If someone told you a function worked "most of the time" but couldn't tell you when or why it failed, you'd write tests. You'd establish expected outputs for known inputs. We have the same option with context instructions, but few teams take it.
Two kinds of eval
The first is deterministic testing. Take a representative set of prompts that exercise the skill, run them with and without the context, then compare outputs against a rubric. This doesn't need to be sophisticated. If your "frontend design" skill is supposed to prevent generic Bootstrap-looking layouts, test that directly. If the skill doesn't shift results in a measurable direction, it's not earning its tokens.
The second borrows from how models actually get trained. RLHF (reinforcement learning from human feedback) works by having humans pick the better of two outputs. Generate paired outputs with and without the skill, then have someone with domain expertise pick the better one. Do this across enough examples and you get a signal. Not a perfect one, but a real one.
You don't need a massive sample to learn something useful. Even a modest set of paired comparisons across a few prompt categories can give you an early signal about whether your carefully crafted MDC file is doing anything at all.
A good recent baseline is Evaluating AGENTS.md: Are Repository-Level Context Files Helpful for Coding Agents?. It is a solid place to start if you want concrete methodology, and it also reports a mostly negative impact from LLM-generated AGENTS.md/rule-heavy context files on task success, while increasing cost.
Token cost as a forcing function
Every skill, every MDC rule has a token cost. That cost compounds across every request. If you're adding a lot of context to every call, it should be possible to demonstrate that it produces measurably better outputs than a leaner version, or no extra context at all.
Token count becomes a metric in its own right. Not because cheaper is always better, but because a budget demands justification. Minimum viable context should come from measurement, not gut feel.
That said, not all context earns its place through output quality. A skill that prevents the model from leaking PII or generating insecure defaults might add nothing measurable to a side-by-side comparison and still be worth every token. The eval for that kind of context looks different: it's about harm prevented, not quality gained. Token budgeting isn't purely an efficiency exercise.
Progressive disclosure helps here too. Not every skill needs to be in the window for every request. If the agent pulls in context only when it's relevant, you get the benefit without compounding cost on calls that don't need it. The eval question shifts from "is this skill worth its tokens?" to "is this skill being loaded at the right time?"
Run your eval suite across three versions of a skill: full, half-length, absent. Measure output quality. Plot it against token cost. That can give you an empirical basis for what stays and what gets cut. The curve likely won't be linear; there may be a point where additional context stops helping and starts degrading through context rot.
Why this matters
Skills, MCP, PRDs, and prompt engineering are different ways of packaging the same underlying challenge: managing what context reaches the model. The packaging changes but the need to measure effectiveness doesn't.

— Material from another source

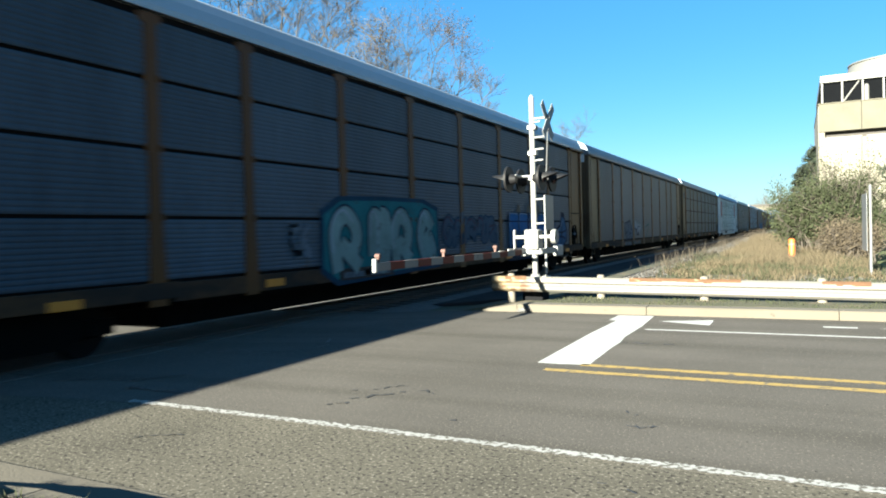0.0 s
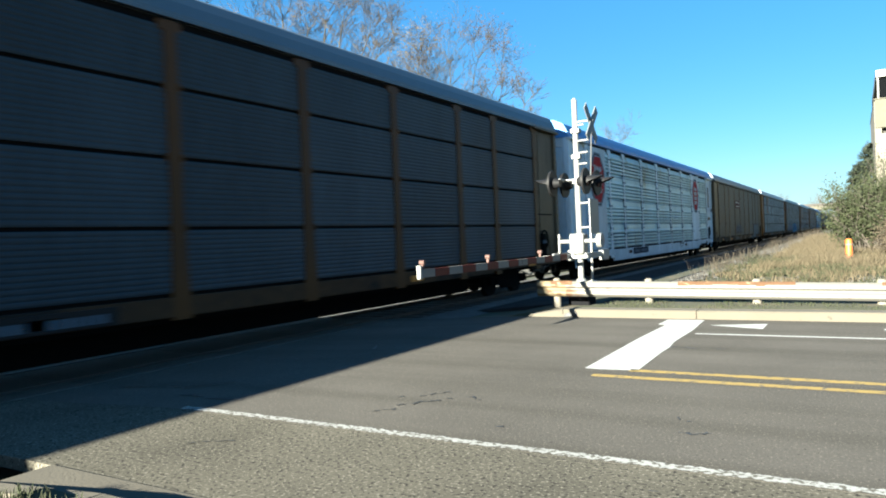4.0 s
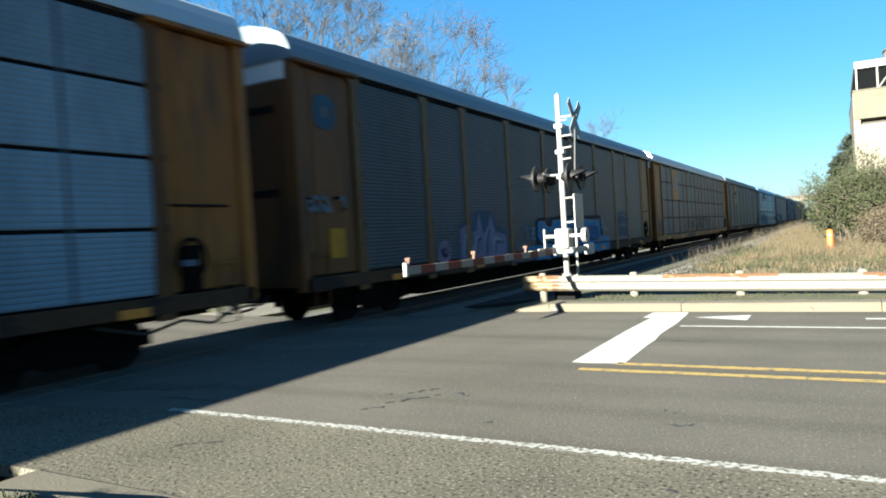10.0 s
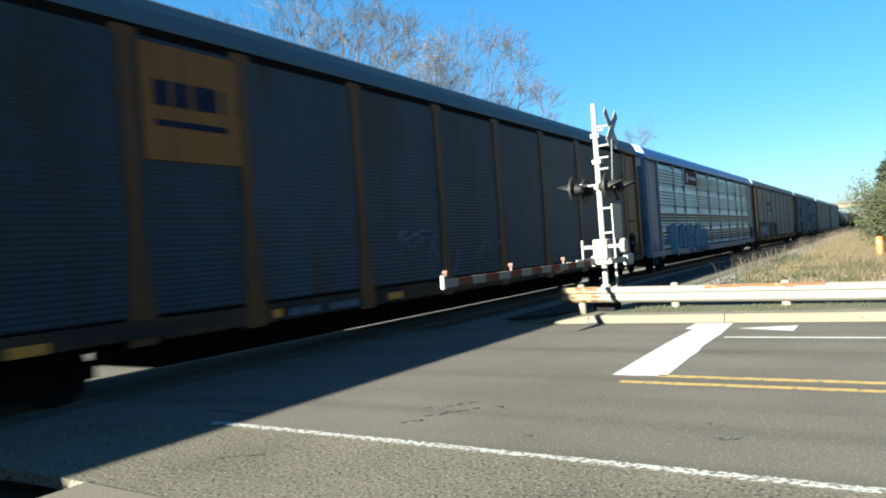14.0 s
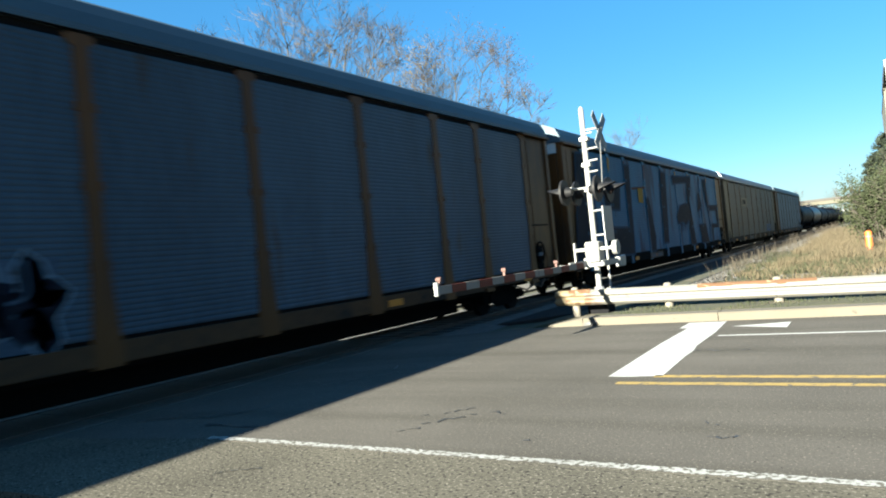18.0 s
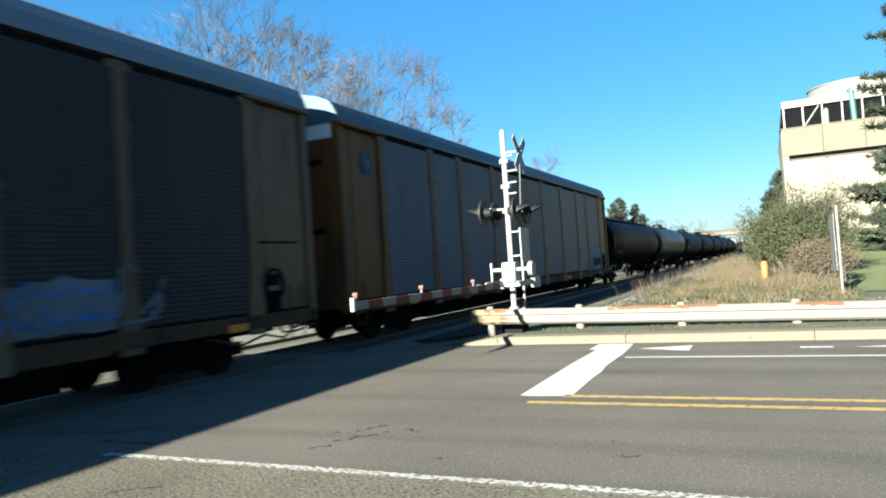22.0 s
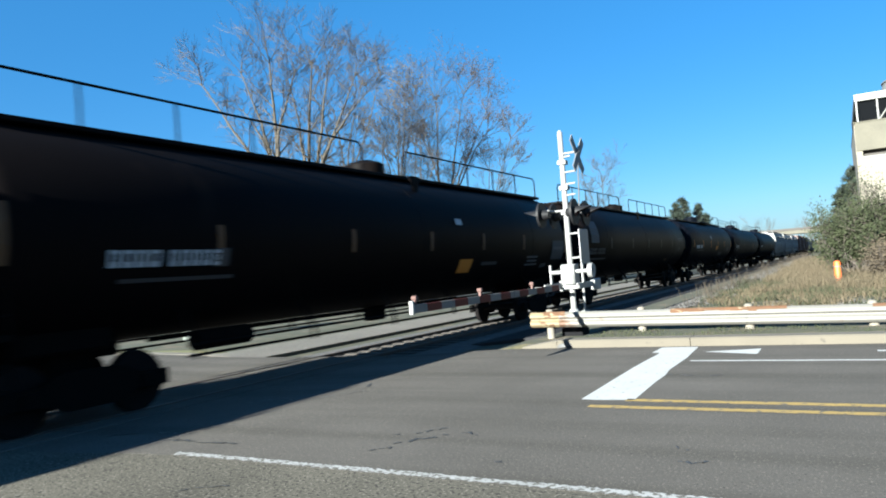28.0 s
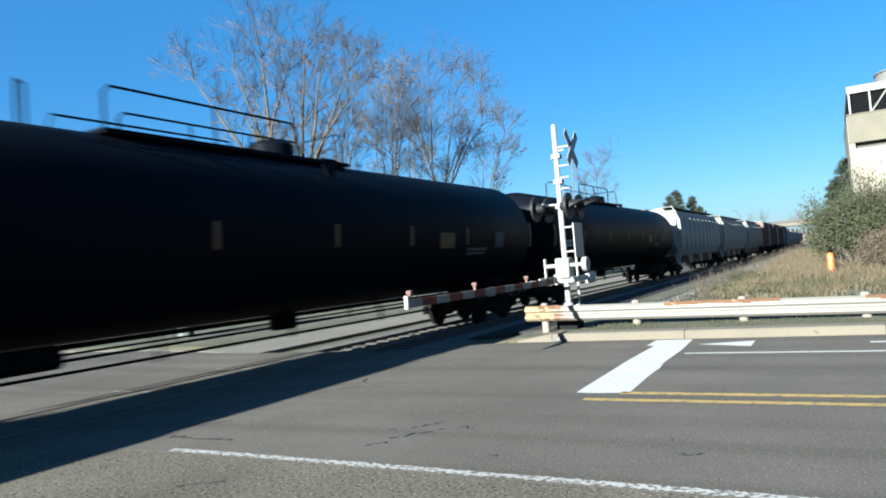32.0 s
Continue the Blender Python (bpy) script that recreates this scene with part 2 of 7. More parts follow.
M["pan_sky"] = panel_mat("panel_sprayed_blue", (0.021, 0.115, 0.205), (0.009, 0.028, 0.055), 0.54, 0, 0.04)
M["blue_end"] = panel_mat("paint_blue_grey", (0.105, 0.155, 0.225), (0.05, 0.065, 0.09), 0.56, 0)
M["roof"] = mat("roof_weathered", (0.105, 0.13, 0.155), (0.07, 0.09, 0.11), 0.5, 0.25, 0.6, 12, 0.6, 0.03, spec=0.3)
M["roof_dark"] = mat("roof_dark_weathered", (0.055, 0.08, 0.1), (0.035, 0.052, 0.068), 0.55, 0.2, 0.6, 12, 0.7, 0.03, spec=0.2)
M["roof_light"] = mat("roof_galvanised", (0.3, 0.325, 0.35), (0.22, 0.24, 0.26), 0.5, 0.3, 0.6, 12, 0.5, 0.03, spec=0.3)
M["roof_blue"] = mat("roof_blue", (0.075, 0.2, 0.42), (0.055, 0.15, 0.33), 0.5, 0.1, 0.6, 12, 0.5, 0.03, spec=0.3)
M["cap"] = mat("end_cap_white", (0.45, 0.47, 0.48), (0.33, 0.345, 0.355), 0.6, 0, 0.8, 12, 0.6, 0.03, stretch=(1, 1, 0.3))
M["tank"] = mat("tank_black", (0.0028, 0.0036, 0.0062), (0.0018, 0.0024, 0.004), 0.5, 0, 0.5, 9, 0.7, 0.04, stretch=(1, 1, 0.4), spots=(0.005, 0.005, 0.0055), spot_scale=0.9, spot_cut=0.64, spec=0.02)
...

If you have evals in place, the churn can become much more manageable. New approach drops? Port your test prompts, run your comparisons, see if it actually improves outputs for your case. Without evals, each new approach can turn into another round of hope-based adoption.
Non-determinism is real, but it's not a reason to give up on measurement. It's a reason to measure statistically rather than anecdotally. A skill that appears to improve output quality across a representative prompt set is useful, and you can quantify how useful. A skill that you feel helps sometimes is a spell.
Hope-based development is risky. The answer isn't to abandon context management. It's to treat context instructions with the same testing discipline we apply to everything else. Write the eval. Run the comparison. Measure the tokens. Keep what earns its place.